- **Work required**
Quote every line of the data below as it stands, omitting pictures.

- **Source excerpt**
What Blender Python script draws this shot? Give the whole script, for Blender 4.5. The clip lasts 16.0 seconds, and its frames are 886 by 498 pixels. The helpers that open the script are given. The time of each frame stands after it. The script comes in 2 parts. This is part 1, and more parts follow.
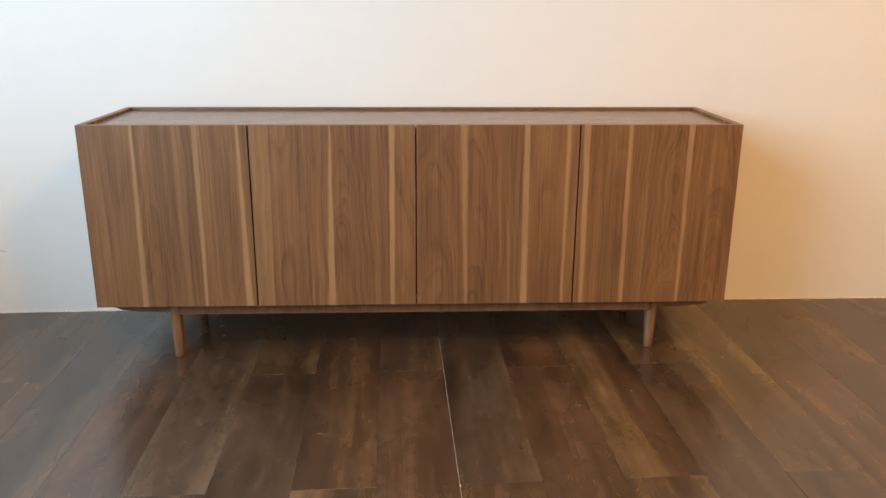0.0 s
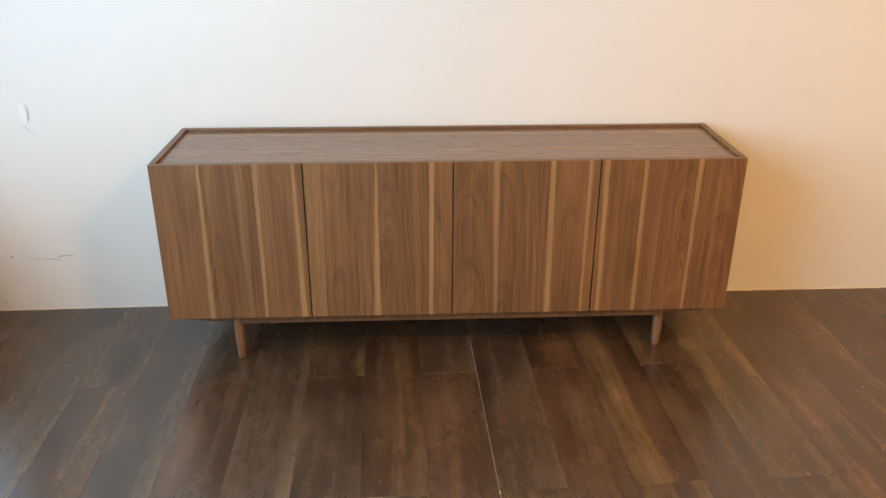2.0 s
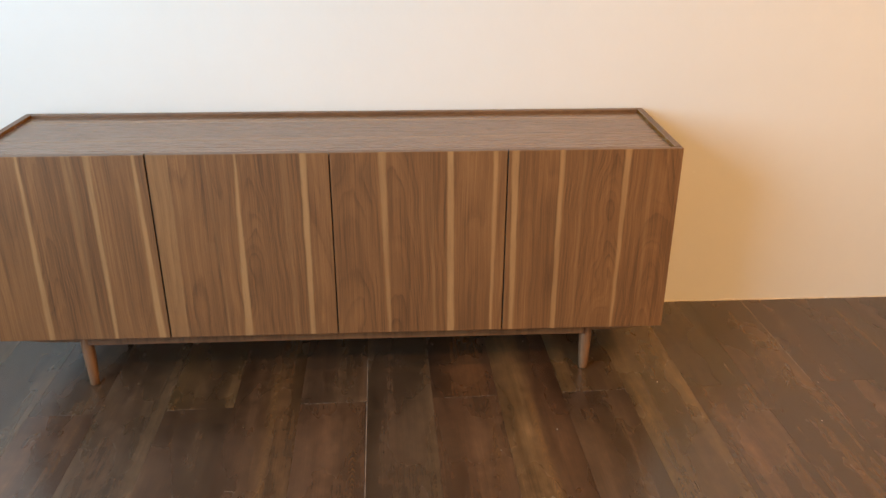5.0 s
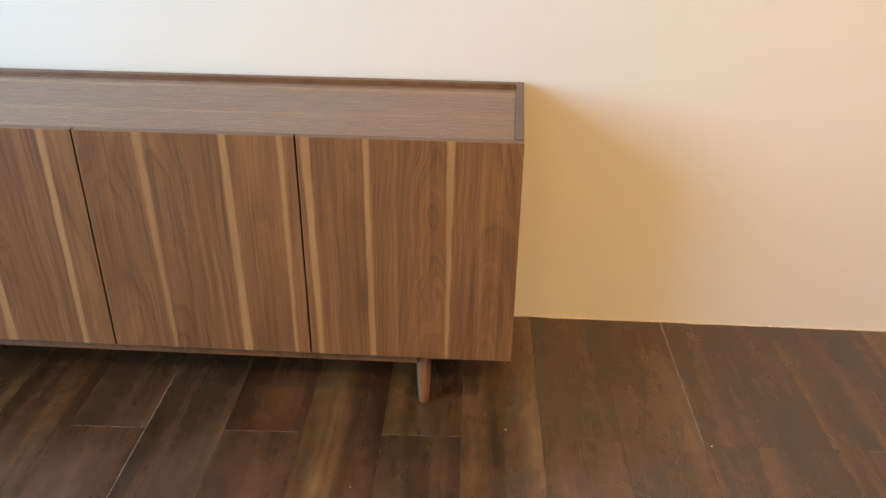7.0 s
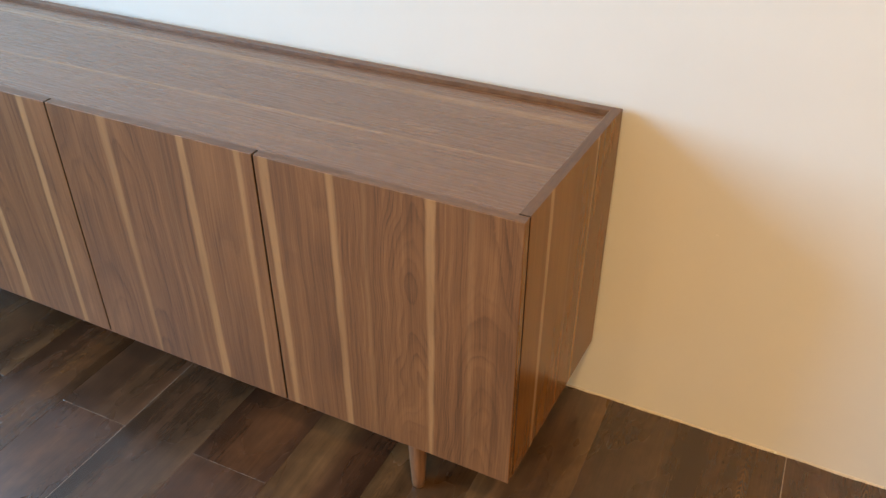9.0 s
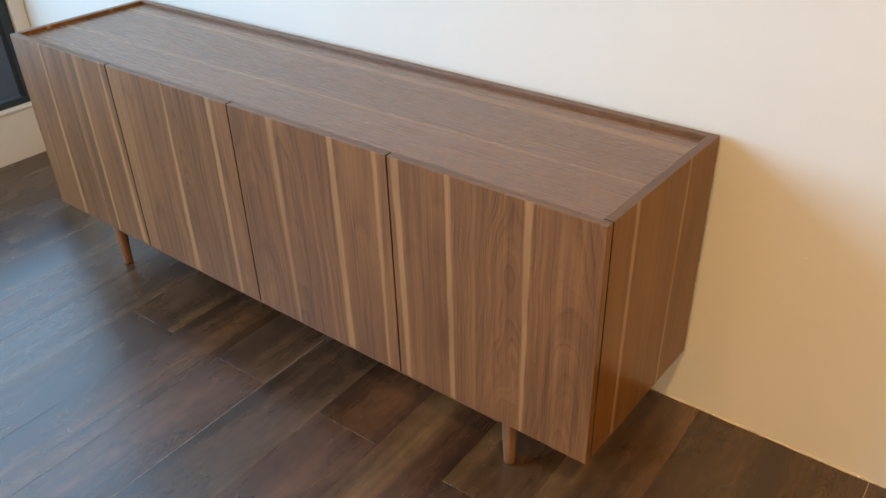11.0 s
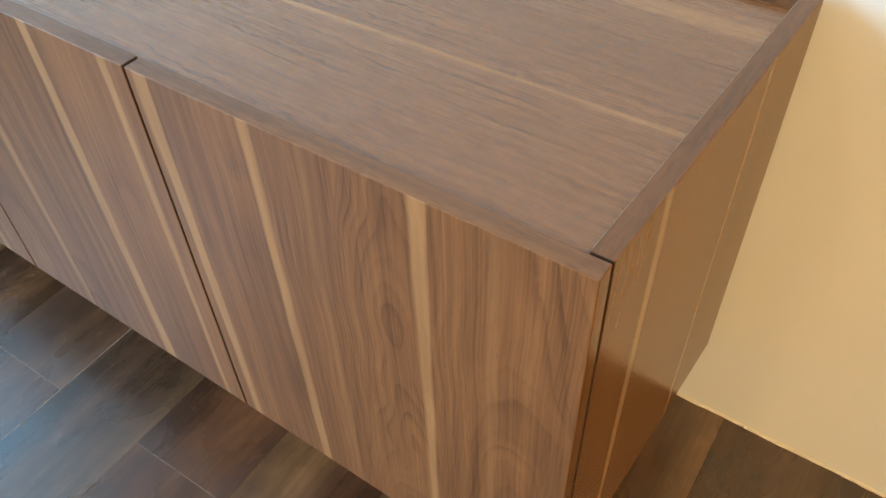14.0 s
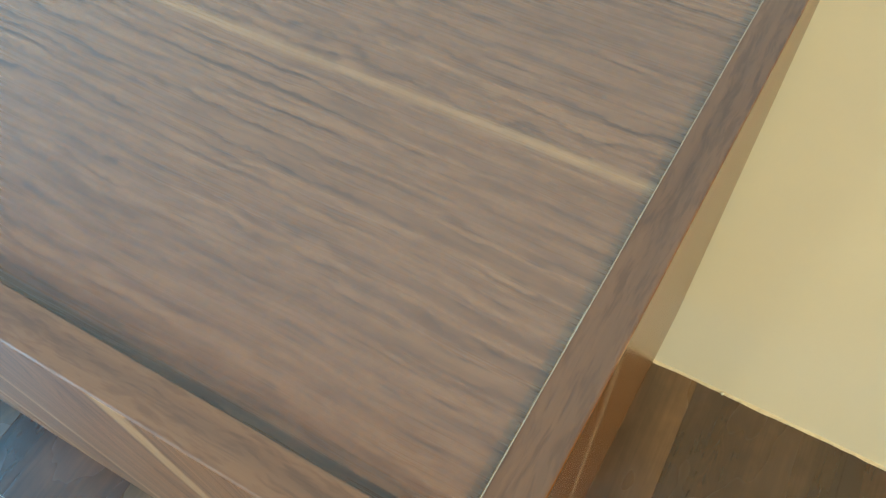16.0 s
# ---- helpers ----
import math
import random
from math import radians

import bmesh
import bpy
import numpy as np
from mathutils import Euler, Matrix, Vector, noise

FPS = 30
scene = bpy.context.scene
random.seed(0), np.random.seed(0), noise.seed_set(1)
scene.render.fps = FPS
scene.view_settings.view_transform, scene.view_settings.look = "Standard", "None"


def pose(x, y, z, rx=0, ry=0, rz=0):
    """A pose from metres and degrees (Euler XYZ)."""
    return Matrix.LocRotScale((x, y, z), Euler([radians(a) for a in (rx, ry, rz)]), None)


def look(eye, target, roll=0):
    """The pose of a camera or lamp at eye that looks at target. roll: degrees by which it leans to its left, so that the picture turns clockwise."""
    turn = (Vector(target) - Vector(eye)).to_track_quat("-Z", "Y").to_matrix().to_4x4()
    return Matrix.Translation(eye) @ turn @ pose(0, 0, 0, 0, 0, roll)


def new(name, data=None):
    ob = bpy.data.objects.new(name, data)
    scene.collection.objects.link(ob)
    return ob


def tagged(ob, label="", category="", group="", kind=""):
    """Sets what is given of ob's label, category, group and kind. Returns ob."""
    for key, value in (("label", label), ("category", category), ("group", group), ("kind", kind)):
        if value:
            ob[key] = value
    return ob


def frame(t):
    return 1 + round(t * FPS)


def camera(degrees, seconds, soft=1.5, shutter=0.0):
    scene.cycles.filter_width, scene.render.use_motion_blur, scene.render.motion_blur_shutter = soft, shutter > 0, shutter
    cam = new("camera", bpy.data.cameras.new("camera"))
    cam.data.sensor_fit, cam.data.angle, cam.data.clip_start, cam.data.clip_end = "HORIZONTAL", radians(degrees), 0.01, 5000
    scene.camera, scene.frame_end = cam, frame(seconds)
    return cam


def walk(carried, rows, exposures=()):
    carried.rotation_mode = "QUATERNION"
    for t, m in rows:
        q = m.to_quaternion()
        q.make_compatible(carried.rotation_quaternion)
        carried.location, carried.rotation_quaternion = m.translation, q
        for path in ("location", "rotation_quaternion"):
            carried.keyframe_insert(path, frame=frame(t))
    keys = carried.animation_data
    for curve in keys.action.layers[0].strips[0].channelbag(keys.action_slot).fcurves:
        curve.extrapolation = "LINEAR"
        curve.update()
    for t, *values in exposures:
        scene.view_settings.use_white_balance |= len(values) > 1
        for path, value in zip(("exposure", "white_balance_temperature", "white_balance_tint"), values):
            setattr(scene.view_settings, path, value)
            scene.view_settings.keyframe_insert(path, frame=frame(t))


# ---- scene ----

- **Complete output**
What Blender Python script draws this shot? Give the whole script, for Blender 4.5. The clip lasts 16.0 seconds, and its frames are 886 by 498 pixels. The helpers that open the script are given. The time of each frame stands after it. The script comes in 2 parts. This is part 1, and more parts follow.
0.0 s
2.0 s
5.0 s
7.0 s
9.0 s
11.0 s
14.0 s
16.0 s
# ---- helpers ----
import math
import random
from math import radians

import bmesh
import bpy
import numpy as np
from mathutils import Euler, Matrix, Vector, noise

FPS = 30
scene = bpy.context.scene
random.seed(0), np.random.seed(0), noise.seed_set(1)
scene.render.fps = FPS
scene.view_settings.view_transform, scene.view_settings.look = "Standard", "None"


def pose(x, y, z, rx=0, ry=0, rz=0):
    """A pose from metres and degrees (Euler XYZ)."""
    return Matrix.LocRotScale((x, y, z), Euler([radians(a) for a in (rx, ry, rz)]), None)


def look(eye, target, roll=0):
    """The pose of a camera or lamp at eye that looks at target. roll: degrees by which it leans to its left, so that the picture turns clockwise."""
    turn = (Vector(target) - Vector(eye)).to_track_quat("-Z", "Y").to_matrix().to_4x4()
    return Matrix.Translation(eye) @ turn @ pose(0, 0, 0, 0, 0, roll)


def new(name, data=None):
    ob = bpy.data.objects.new(name, data)
    scene.collection.objects.link(ob)
    return ob


def tagged(ob, label="", category="", group="", kind=""):
    """Sets what is given of ob's label, category, group and kind. Returns ob."""
    for key, value in (("label", label), ("category", category), ("group", group), ("kind", kind)):
        if value:
            ob[key] = value
    return ob


def frame(t):
    return 1 + round(t * FPS)


def camera(degrees, seconds, soft=1.5, shutter=0.0):
    scene.cycles.filter_width, scene.render.use_motion_blur, scene.render.motion_blur_shutter = soft, shutter > 0, shutter
    cam = new("camera", bpy.data.cameras.new("camera"))
    cam.data.sensor_fit, cam.data.angle, cam.data.clip_start, cam.data.clip_end = "HORIZONTAL", radians(degrees), 0.01, 5000
    scene.camera, scene.frame_end = cam, frame(seconds)
    return cam


def walk(carried, rows, exposures=()):
    carried.rotation_mode = "QUATERNION"
    for t, m in rows:
        q = m.to_quaternion()
        q.make_compatible(carried.rotation_quaternion)
        carried.location, carried.rotation_quaternion = m.translation, q
        for path in ("location", "rotation_quaternion"):
            carried.keyframe_insert(path, frame=frame(t))
    keys = carried.animation_data
    for curve in keys.action.layers[0].strips[0].channelbag(keys.action_slot).fcurves:
        curve.extrapolation = "LINEAR"
        curve.update()
    for t, *values in exposures:
        scene.view_settings.use_white_balance |= len(values) > 1
        for path, value in zip(("exposure", "white_balance_temperature", "white_balance_tint"), values):
            setattr(scene.view_settings, path, value)
            scene.view_settings.keyframe_insert(path, frame=frame(t))


# ---- scene ----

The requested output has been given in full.